When the roughly 10 percent of adult Montanans with a substance-use disorder commit a crime, the state lacks enough drug courts to help them stay out of incarceration and navigate treatment. That’s according to a new report on Montana treatment courts released Thursday.
Most, about 90 percent, of those Montanas with a substance-use disorder aren’t receiving treatment for their illness.
“There are a lot of people out there who are struggling with this and haven't been able to access treatment services," says Aaron Wernham, the CEO of the Montana Healthcare Foundation, which paid for the new report on Montana’s drug courts.
“This is really about getting those people the treatment they need, which has the dual benefits of both helping that person get healthier and get their illness under control and helping reduce the costs to the criminal justice system.”
Evidence suggests that once people successfully go through drug court they’re less likely to get caught in the cycle of the justice system so there will be fewer arrests and court cases, and fewer days in jail, prison or on supervision.
Reducing the number of people in jail or prison could lift some of the burden currently weighing on the state prison and some county detention facilities that contract with the state, which also face overcrowding.

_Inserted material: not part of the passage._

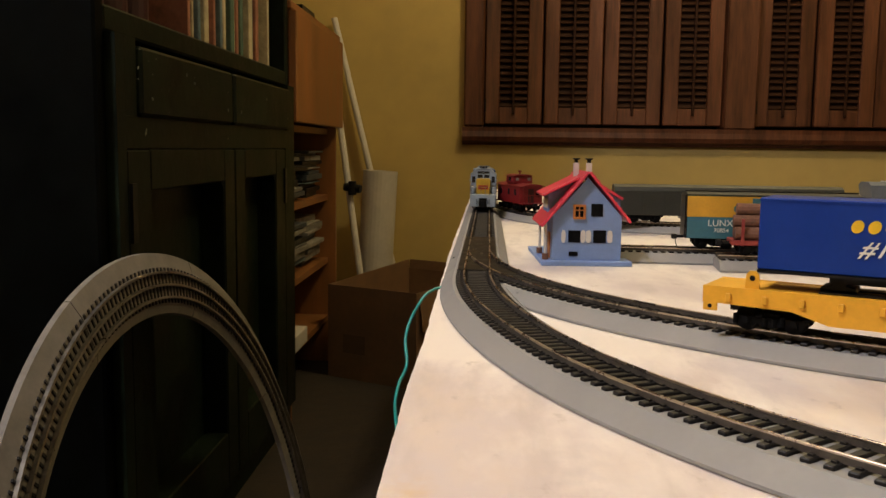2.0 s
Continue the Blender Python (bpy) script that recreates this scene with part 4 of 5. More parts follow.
def caboose(m):
    g = base("caboose", m, "bright red model caboose with a cupola", "caboose")
    L, W = 0.082, 0.0165
    body = part("body", bx(-L / 2, L / 2, -W, W, 0.0105, 0.0335, bevel=0.0004), "caboose", g)
    arch = [(-W - 0.001, 0.0335), (-W * 0.5, 0.0362), (0, 0.037), (W * 0.5, 0.0362), (W + 0.001, 0.0335)]
    part("roof", prism(arch, -L / 2 - 0.010, L / 2 + 0.010, "x"), "caboose", g)
    cup = part("cupola", bx(-0.015, 0.013, -0.0140, 0.0140, 0.036, 0.0465, bevel=0.0012), "caboose", g)
    part("cupola_roof", prism([(-0.0150, 0.0465), (-0.007, 0.0484), (0.007, 0.0484), (0.0150, 0.0465)], -0.017, 0.015, "x"), "caboose", cup)
    part("smoke_jack", rods([((0.0, 0.0, 0.048), (0.0, 0.0, 0.0525)), ((0.0, -0.0022, 0.0525), (0.0, 0.0022, 0.0525))], 0.0011, 8), "caboose", g)
    for s in (-1, 1):
        for x in (-0.026, 0.002, 0.026):
            part("window", bx(x - 0.003, x + 0.003, min(s * W, s * (W + 0.0003)), max(s * W, s * (W + 0.0003)), 0.021, 0.029), "glass", body, "dark side window")
        part("cupola_window", bx(-0.005, 0.003, min(s * 0.0140, s * 0.0143), max(s * 0.0140, s * 0.0143), 0.0395, 0.0445), "glass", cup)
        part("cupola_window", bx(0.013, 0.0133, s * 0.0085 - 0.0022, s * 0.0085 + 0.0022, 0.0400, 0.0440), "paper", cup, "small pale cupola window")
    for e, s in ((-L / 2, -1), (L / 2, 1)):
        part("platform", bx(min(e, e + s * 0.010), max(e, e + s * 0.010), -W, W, 0.0100, 0.0115), "caboose", g)
        part("end_rail", rods([((e + s * 0.0095, y, 0.0115), (e + s * 0.0095, y, 0.022)) for y in (-0.015, -0.005, 0.005, 0.015)] + [((e + s * 0.0095, -0.015, 0.022), (e + s * 0.0095, 0.015, 0.022))] + [((e + s * 0.0095, y, 0.022), (e + s * 0.0095, y, 0.034)) for y in (-0.015, 0.015)], 0.0005), "caboose", g)
        part("end_door", bx(min(e, e + s * 0.0005), max(e, e + s * 0.0005), -0.004, 0.004, 0.0115, 0.030), "maroon", body)
        part("end_window", bx(min(e, e + s * 0.0004), max(e, e + s * 0.0004), 0.007, 0.012, 0.020, 0.028), "glass", body)
        coupler(g, e + s * 0.009, s)
        truck(g, e - s * 0.016)
    part("underframe", bx(-L / 2, L / 2, -0.006, 0.006, 0.006, 0.0105), "black", g)


def coach(m, label):
    g = base("baggage_car", m, label, "baggage car", "baggage cars")
    L, W = 0.255, 0.0168
    body = part("body", bx(-L / 2, L / 2, -W, W, 0.009, 0.037, bevel=0.0006), "olive_car", g)
    part("roof", prism([(-W, 0.037), (-W * 0.8, 0.0415), (-W * 0.4, 0.0440), (W * 0.4, 0.0440), (W * 0.8, 0.0415), (W, 0.037)], -L / 2, L / 2, "x"), "olive_car", g)
    part("belt_rail", bx(-L / 2, L / 2, -W - 0.0004, W + 0.0004, 0.0205, 0.0215), "olive_car", body)
    for s in (-1, 1):
        part("baggage_door", bx(0.03, 0.055, min(s * W, s * (W + 0.0005)), max(s * W, s * (W + 0.0005)), 0.0105, 0.034, bevel=0.0002), "olive_car", body)
        part("baggage_door", bx(-0.095, -0.07, min(s * W, s * (W + 0.0005)), max(s * W, s * (W + 0.0005)), 0.0105, 0.034, bevel=0.0002), "olive_car", body)
        for k in range(4):
            part("lettering_bar", bx(-0.05 + k * 0.02, -0.044 + k * 0.02, min(s * W, s * (W + 0.0005)), max(s * W, s * (W + 0.0005)), 0.0145, 0.0175), "chair_cloth", body)
    for e, s in ((-L / 2, -1), (L / 2, 1)):
        part("end_door", bx(min(e, e + s * 0.003), max(e, e + s * 0.003), -0.006, 0.006, 0.009, 0.036), "black", body)
        coupler(g, e, s)
        truck(g, e - s * 0.036, (-0.012, 0.012))
    part("equipment_box", bx(-0.05, 0.04, -0.013, 0.013, 0.005, 0.009), "black", g)


def log_car(m):
    g = base("log_car", m, "red log car loaded with brown logs", "log car")
    L = 0.12
    part("frame", bx(-L / 2, L / 2, -0.015, 0.015, 0.0085, 0.0125, bevel=0.0004), "log_car", g)
    for x in (-L / 2 + 0.008, -0.02, 0.02, L / 2 - 0.008):
        for s in (-1, 1):
            part("stake", bx(x - 0.0012, x + 0.0012, min(s * 0.0145, s * 0.0165), max(s * 0.0145, s * 0.0165), 0.0085, 0.030), "log_car", g)
    rnd = random.Random(4)
    for r_, row in enumerate(((-0.0085, 0.004), (-0.003, 0.0085), (0.002,))):
        for y in row:
            bm = bmesh.new()
            rod(bm, (-L / 2 + 0.002 + rnd.uniform(0, 0.004), y, 0.0178 + r_ * 0.0092), (L / 2 - 0.003, y + rnd.uniform(-0.001, 0.001), 0.0176 + r_ * 0.0092), 0.0053, 12, 0.0048)
            part("log", bm, "log", g)
    for e, s in ((-L / 2, -1), (L / 2, 1)):
        coupler(g, e, s)
        truck(g, e - s * 0.022)


def tank_train(m):
    g = base("hopper_car", m, "grey model hopper car with white roof hatches", "hopper car")
    L, W = 0.19, 0.0165
    part("body", prism([(-L / 2, 0.047), (L / 2, 0.047), (L / 2 - 0.004, 0.022), (L / 2 - 0.03, 0.010), (-L / 2 + 0.03, 0.010), (-L / 2 + 0.004, 0.022)], -W, W), "sill_dark", g)
    part("roof", prism([(-W, 0.047), (-W * 0.6, 0.0505), (W * 0.6, 0.0505), (W, 0.047)], -L / 2, L / 2, "x"), "sill_dark", g)
    for k in range(4):
        x = -L / 2 + 0.02 + k * 0.045
        part("roof_hatch", bx(x, x + 0.034, -0.006, 0.006, 0.0505, 0.052, bevel=0.0003), "white" if k % 2 == 0 else "black", g)
    part("dome", rods([((-0.055, 0, 0.0505), (-0.055, 0, 0.0535))], 0.006, 16), "black", g)
    for e, s in ((-L / 2, -1), (L / 2, 1)):
        coupler(g, e, s)
        truck(g, e - s * 0.024)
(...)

Treatment courts, sometimes referred to as drug courts, attempt to offer people with a substance-use disorder a path to get their life back together after being charged with a crime. People in drug court can stay out of jail or prison, allowing them to stay with their family, pay their fees, get a job and get treatment.
“If all goes well they graduate and they’re substance free and have a productive life," says Beth McLaughlin, the administrator for the Montana Supreme Court, which along with the Montana Healthcare Foundation, requested the report.
The look at these kinds of courts in Montana was done by Oregon-based NPC Research. It found that Montana needs funding to expand treatment courts in the state along with adopting better practices to stabilize those courts that already do exist.
“Based on this report we’re only serving about a third of what the need is.”
McLaughlin says at any given moment there are about than 550 people in Montana in drug court. But the new report found that around 1,600 people in the state would benefit from going through the system.
“And when you’re talking about the needs, you’re really talking about offenders who have a criminal issue and a substance use disorder," McLaughlin says. "So these are high-risk, high-need people."
McLaughlin says the new report sets a long-term vision for improving drug courts in Montana, but in the short term, specifically heading into the 2019 Legislative session, the goal is to help the two of the state’s 28 drug courts that are running out of money and risk shutting down.
McLaughlin says an adult treatment court in Lake County and a family treatment court in Lewis and Clark County currently rely on federal funding that expires in 2020.